Carol Lander’s family premiums went up by $500 a month this year alone. Deb Vance lost her insurance subsidy because she lost her income, so then she lost her doctor. Some Atlanta small businesses need to nail down their next health insurance plans fast, but can’t, because the ground is shifting so much.
With the smoking ruins of the GOP’s effort to repeal and replace Obamacare behind them, members of Congress return to Washington this week after a month away, facing a stark political landscape on health care.
Amid mixed messages from the White House, more insurers have pulled out of the nation’s health care markets. Others, including Georgia’s Blue Cross Blue Shield, have announced substantial premium hikes for the upcoming year. This month, regulators and insurance companies must finalize health insurance rates for 2018. Open enrollment is weeks away.

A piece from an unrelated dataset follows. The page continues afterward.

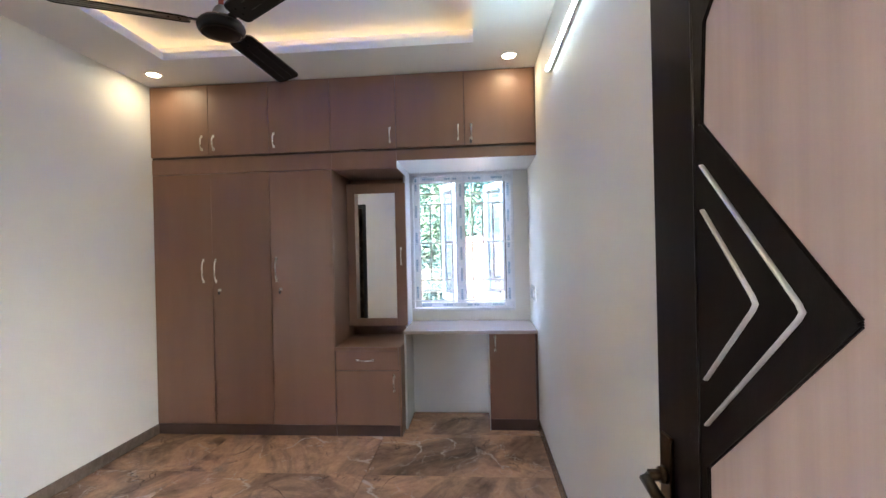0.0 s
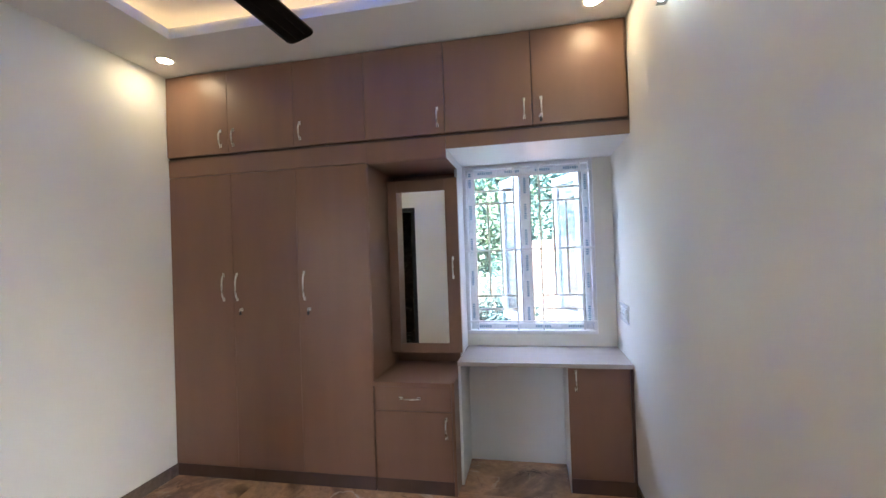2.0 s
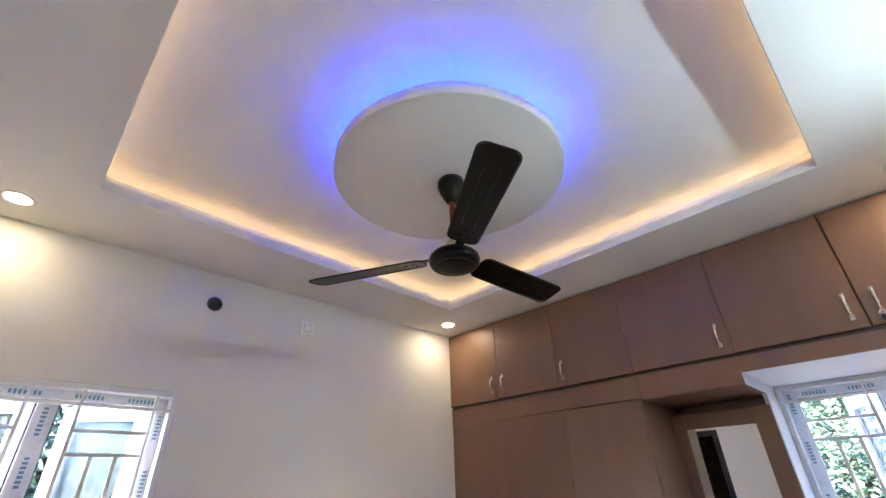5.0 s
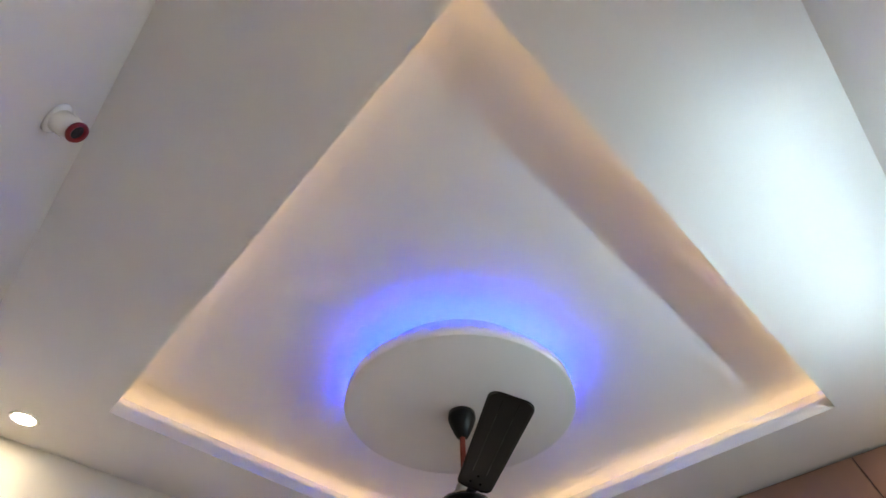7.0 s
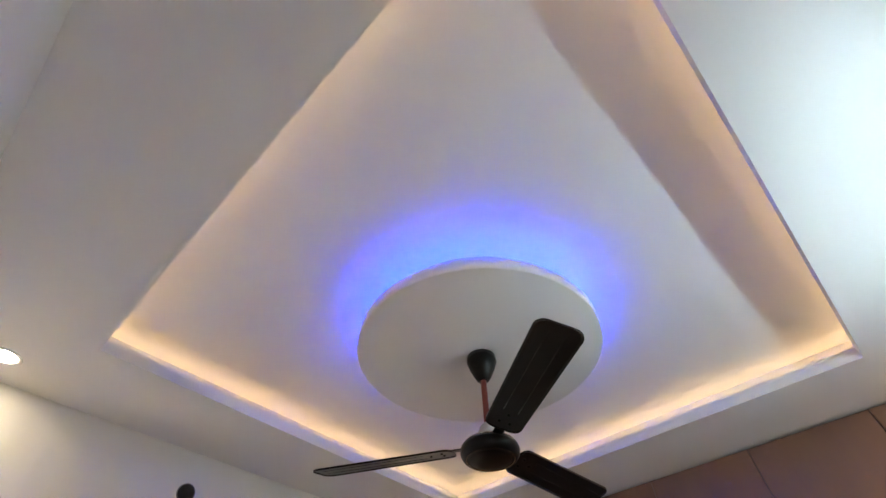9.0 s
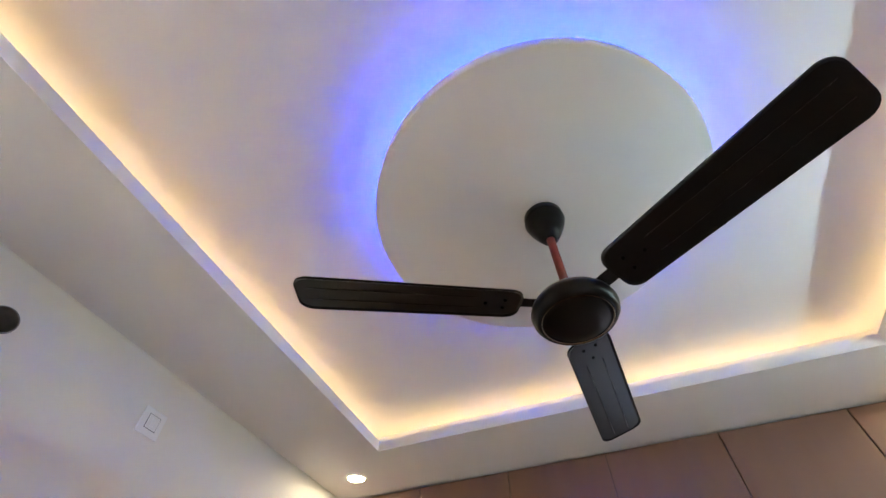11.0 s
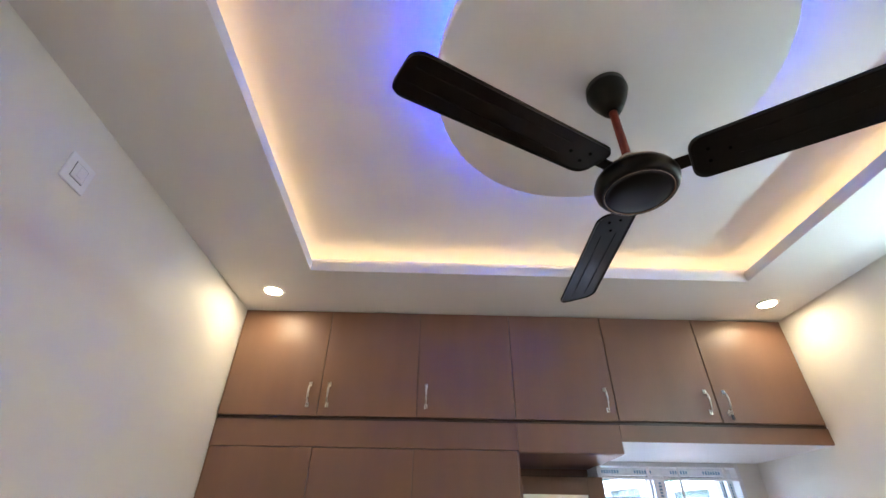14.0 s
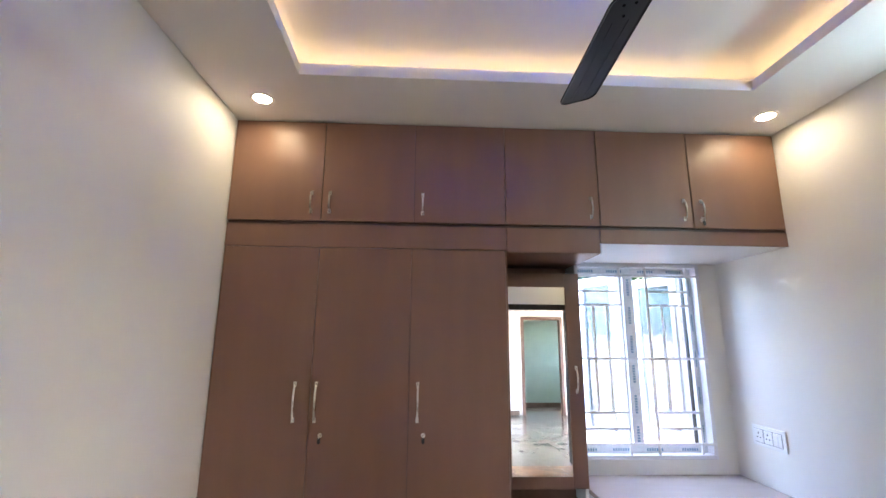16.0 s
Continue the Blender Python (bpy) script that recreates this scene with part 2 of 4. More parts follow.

A small, bipartisan band of senators has announced plans to begin talks to stabilize Obamacare’s markets in the weeks ahead. But lawmakers from both sides are facing political pressures and a tightening timeline that could preclude any sort of modest agreement.
But whatever they do or don’t do, Georgia patients and people involved in shaping the state’s health care system and making it work day to day say the problems are real and systemic and important — and can be fixed. They may disagree on what exactly that means, but they agree that it is urgent.